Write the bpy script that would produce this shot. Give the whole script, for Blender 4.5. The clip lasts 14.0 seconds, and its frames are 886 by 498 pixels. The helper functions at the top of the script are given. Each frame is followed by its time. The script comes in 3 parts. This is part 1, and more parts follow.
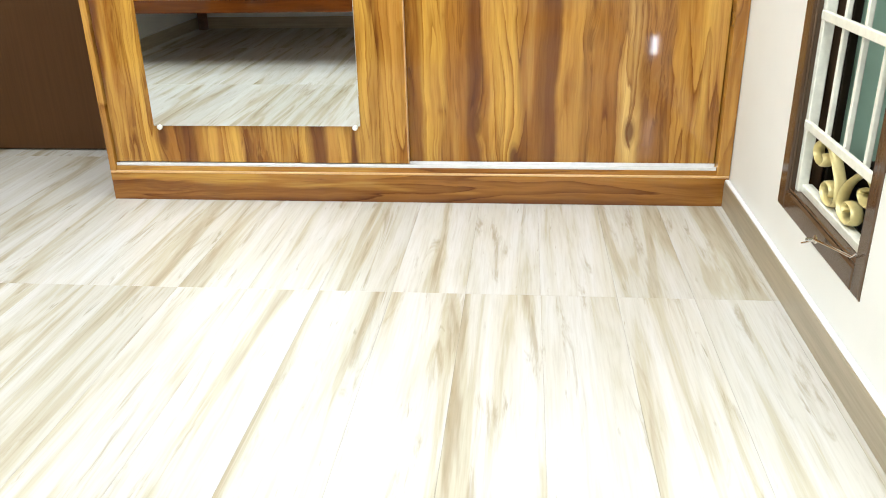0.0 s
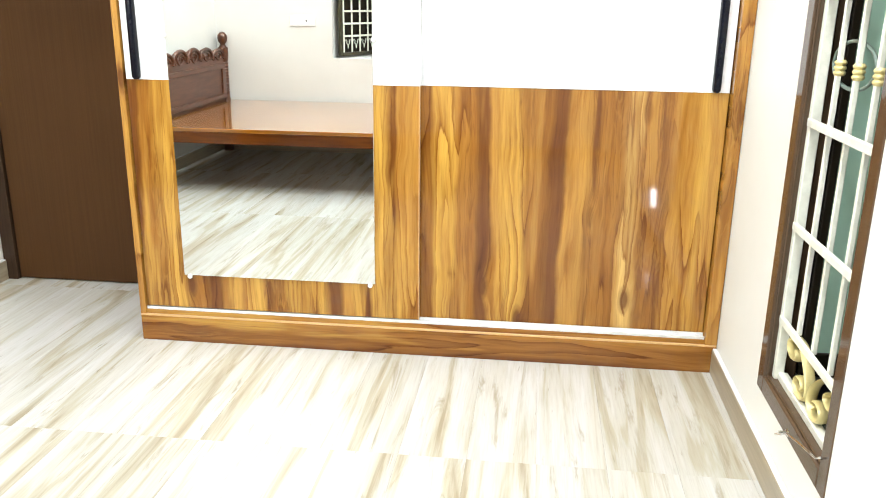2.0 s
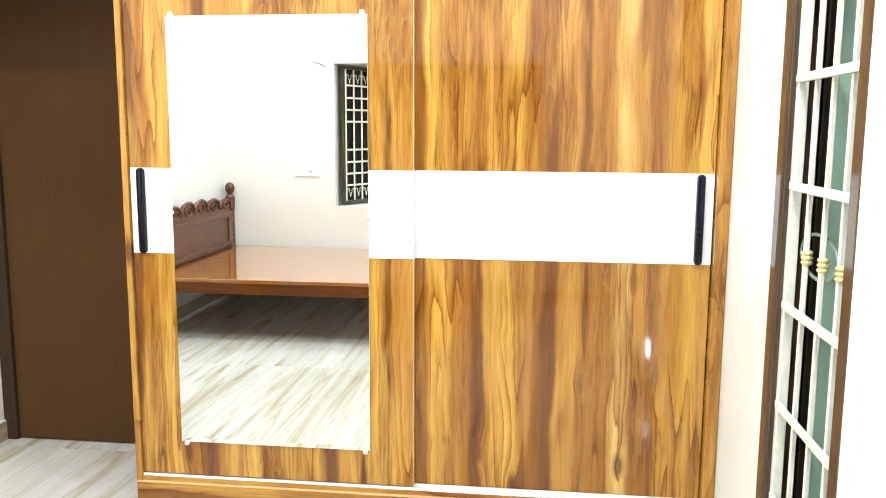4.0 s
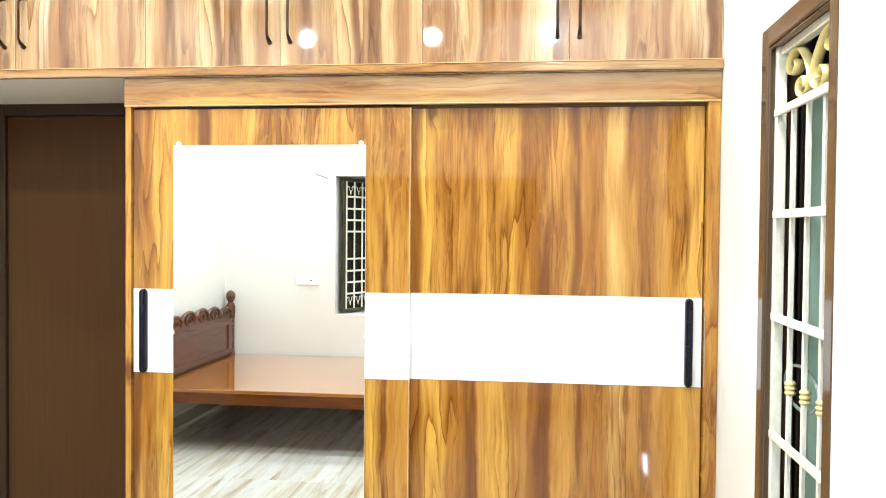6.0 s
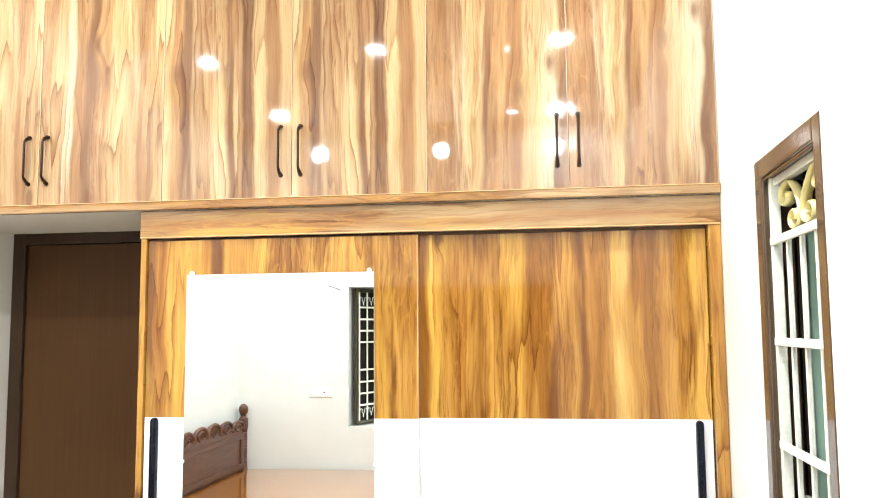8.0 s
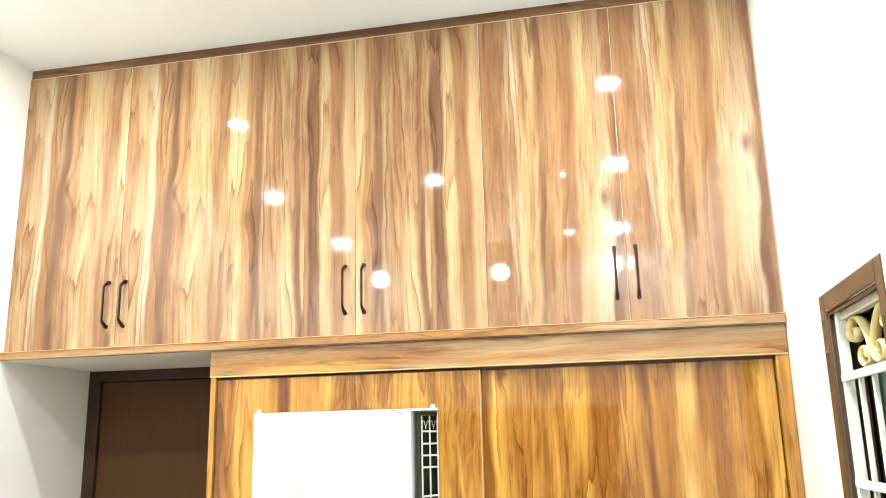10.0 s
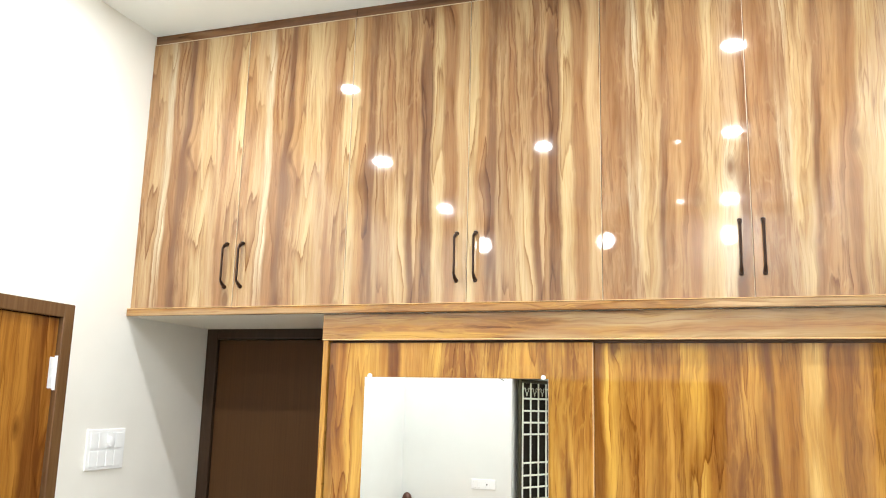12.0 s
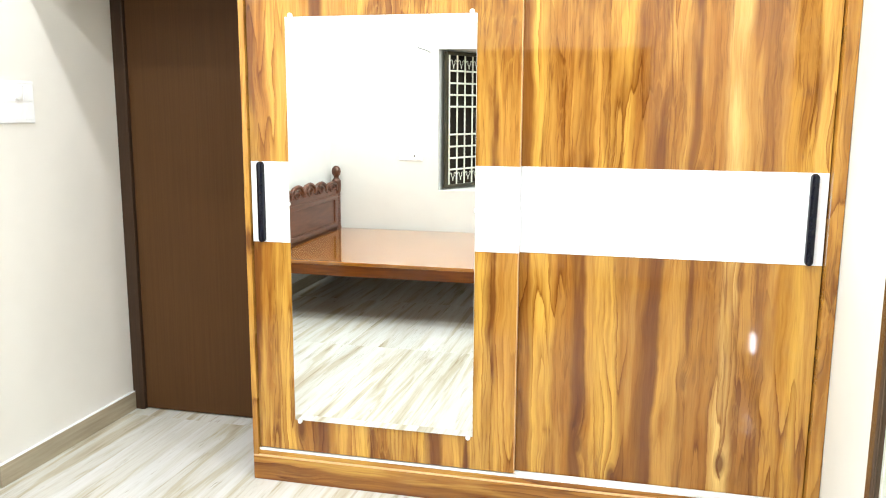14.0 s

────────────────────

Repeat the lines above exactly, and keep every picture out.

EXERCISE OUTPUT
Write the bpy script that would produce this shot. Give the whole script, for Blender 4.5. The clip lasts 14.0 seconds, and its frames are 886 by 498 pixels. The helper functions at the top of the script are given. Each frame is followed by its time. The script comes in 3 parts. This is part 1, and more parts follow.
0.0 s
2.0 s
4.0 s
6.0 s
8.0 s
10.0 s
12.0 s
14.0 s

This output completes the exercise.